▶ **Problem**:
Copy the data that follows exactly. Include no pictures.

———

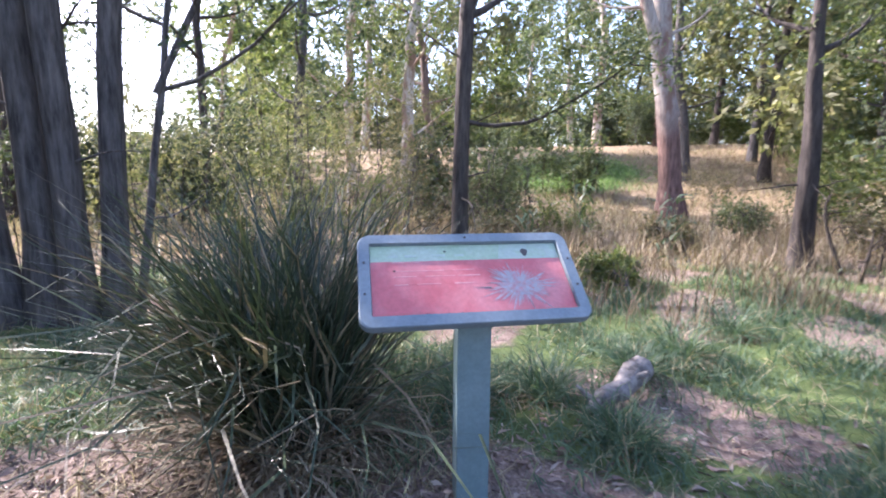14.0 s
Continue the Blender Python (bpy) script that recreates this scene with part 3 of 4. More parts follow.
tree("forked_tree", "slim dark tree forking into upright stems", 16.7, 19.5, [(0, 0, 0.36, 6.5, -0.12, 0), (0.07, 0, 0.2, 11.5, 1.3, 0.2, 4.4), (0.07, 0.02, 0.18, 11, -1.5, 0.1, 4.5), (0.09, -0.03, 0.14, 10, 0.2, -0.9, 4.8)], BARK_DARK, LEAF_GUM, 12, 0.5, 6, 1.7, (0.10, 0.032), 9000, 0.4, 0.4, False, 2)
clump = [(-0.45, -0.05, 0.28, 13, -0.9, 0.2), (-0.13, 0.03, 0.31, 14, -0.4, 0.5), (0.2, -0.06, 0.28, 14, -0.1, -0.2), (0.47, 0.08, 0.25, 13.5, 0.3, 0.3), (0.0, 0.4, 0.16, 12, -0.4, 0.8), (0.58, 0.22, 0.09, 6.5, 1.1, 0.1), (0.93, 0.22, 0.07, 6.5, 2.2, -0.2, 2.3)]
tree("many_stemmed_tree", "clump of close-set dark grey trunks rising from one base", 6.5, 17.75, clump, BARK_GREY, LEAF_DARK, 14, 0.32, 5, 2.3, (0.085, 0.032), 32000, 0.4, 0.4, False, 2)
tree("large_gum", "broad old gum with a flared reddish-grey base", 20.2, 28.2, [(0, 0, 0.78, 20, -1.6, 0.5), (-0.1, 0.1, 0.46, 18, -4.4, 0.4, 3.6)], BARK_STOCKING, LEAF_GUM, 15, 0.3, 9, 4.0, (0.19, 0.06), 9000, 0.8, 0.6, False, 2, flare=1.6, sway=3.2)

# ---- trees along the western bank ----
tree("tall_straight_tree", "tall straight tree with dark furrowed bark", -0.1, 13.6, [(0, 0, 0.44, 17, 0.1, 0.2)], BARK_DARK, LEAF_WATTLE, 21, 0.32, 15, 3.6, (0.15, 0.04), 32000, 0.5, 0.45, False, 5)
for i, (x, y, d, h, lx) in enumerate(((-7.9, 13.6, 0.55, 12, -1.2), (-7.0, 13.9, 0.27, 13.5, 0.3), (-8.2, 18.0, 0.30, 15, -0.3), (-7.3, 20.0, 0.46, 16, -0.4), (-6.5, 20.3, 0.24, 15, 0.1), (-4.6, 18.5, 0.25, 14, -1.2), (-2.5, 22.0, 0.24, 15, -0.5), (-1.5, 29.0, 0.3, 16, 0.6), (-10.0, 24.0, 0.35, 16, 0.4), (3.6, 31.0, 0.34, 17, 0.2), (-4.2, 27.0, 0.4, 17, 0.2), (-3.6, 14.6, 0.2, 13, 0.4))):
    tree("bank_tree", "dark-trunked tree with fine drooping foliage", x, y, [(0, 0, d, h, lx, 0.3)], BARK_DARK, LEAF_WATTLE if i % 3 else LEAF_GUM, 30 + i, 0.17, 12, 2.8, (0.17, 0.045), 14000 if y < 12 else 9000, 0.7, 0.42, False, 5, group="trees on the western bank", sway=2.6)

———

▶ **Exercise result**:
14.0 s
Continue the Blender Python (bpy) script that recreates this scene with part 3 of 4. More parts follow.
tree("forked_tree", "slim dark tree forking into upright stems", 16.7, 19.5, [(0, 0, 0.36, 6.5, -0.12, 0), (0.07, 0, 0.2, 11.5, 1.3, 0.2, 4.4), (0.07, 0.02, 0.18, 11, -1.5, 0.1, 4.5), (0.09, -0.03, 0.14, 10, 0.2, -0.9, 4.8)], BARK_DARK, LEAF_GUM, 12, 0.5, 6, 1.7, (0.10, 0.032), 9000, 0.4, 0.4, False, 2)
clump = [(-0.45, -0.05, 0.28, 13, -0.9, 0.2), (-0.13, 0.03, 0.31, 14, -0.4, 0.5), (0.2, -0.06, 0.28, 14, -0.1, -0.2), (0.47, 0.08, 0.25, 13.5, 0.3, 0.3), (0.0, 0.4, 0.16, 12, -0.4, 0.8), (0.58, 0.22, 0.09, 6.5, 1.1, 0.1), (0.93, 0.22, 0.07, 6.5, 2.2, -0.2, 2.3)]
tree("many_stemmed_tree", "clump of close-set dark grey trunks rising from one base", 6.5, 17.75, clump, BARK_GREY, LEAF_DARK, 14, 0.32, 5, 2.3, (0.085, 0.032), 32000, 0.4, 0.4, False, 2)
tree("large_gum", "broad old gum with a flared reddish-grey base", 20.2, 28.2, [(0, 0, 0.78, 20, -1.6, 0.5), (-0.1, 0.1, 0.46, 18, -4.4, 0.4, 3.6)], BARK_STOCKING, LEAF_GUM, 15, 0.3, 9, 4.0, (0.19, 0.06), 9000, 0.8, 0.6, False, 2, flare=1.6, sway=3.2)

# ---- trees along the western bank ----
tree("tall_straight_tree", "tall straight tree with dark furrowed bark", -0.1, 13.6, [(0, 0, 0.44, 17, 0.1, 0.2)], BARK_DARK, LEAF_WATTLE, 21, 0.32, 15, 3.6, (0.15, 0.04), 32000, 0.5, 0.45, False, 5)
for i, (x, y, d, h, lx) in enumerate(((-7.9, 13.6, 0.55, 12, -1.2), (-7.0, 13.9, 0.27, 13.5, 0.3), (-8.2, 18.0, 0.30, 15, -0.3), (-7.3, 20.0, 0.46, 16, -0.4), (-6.5, 20.3, 0.24, 15, 0.1), (-4.6, 18.5, 0.25, 14, -1.2), (-2.5, 22.0, 0.24, 15, -0.5), (-1.5, 29.0, 0.3, 16, 0.6), (-10.0, 24.0, 0.35, 16, 0.4), (3.6, 31.0, 0.34, 17, 0.2), (-4.2, 27.0, 0.4, 17, 0.2), (-3.6, 14.6, 0.2, 13, 0.4))):
    tree("bank_tree", "dark-trunked tree with fine drooping foliage", x, y, [(0, 0, d, h, lx, 0.3)], BARK_DARK, LEAF_WATTLE if i % 3 else LEAF_GUM, 30 + i, 0.17, 12, 2.8, (0.17, 0.045), 14000 if y < 12 else 9000, 0.7, 0.42, False, 5, group="trees on the western bank", sway=2.6)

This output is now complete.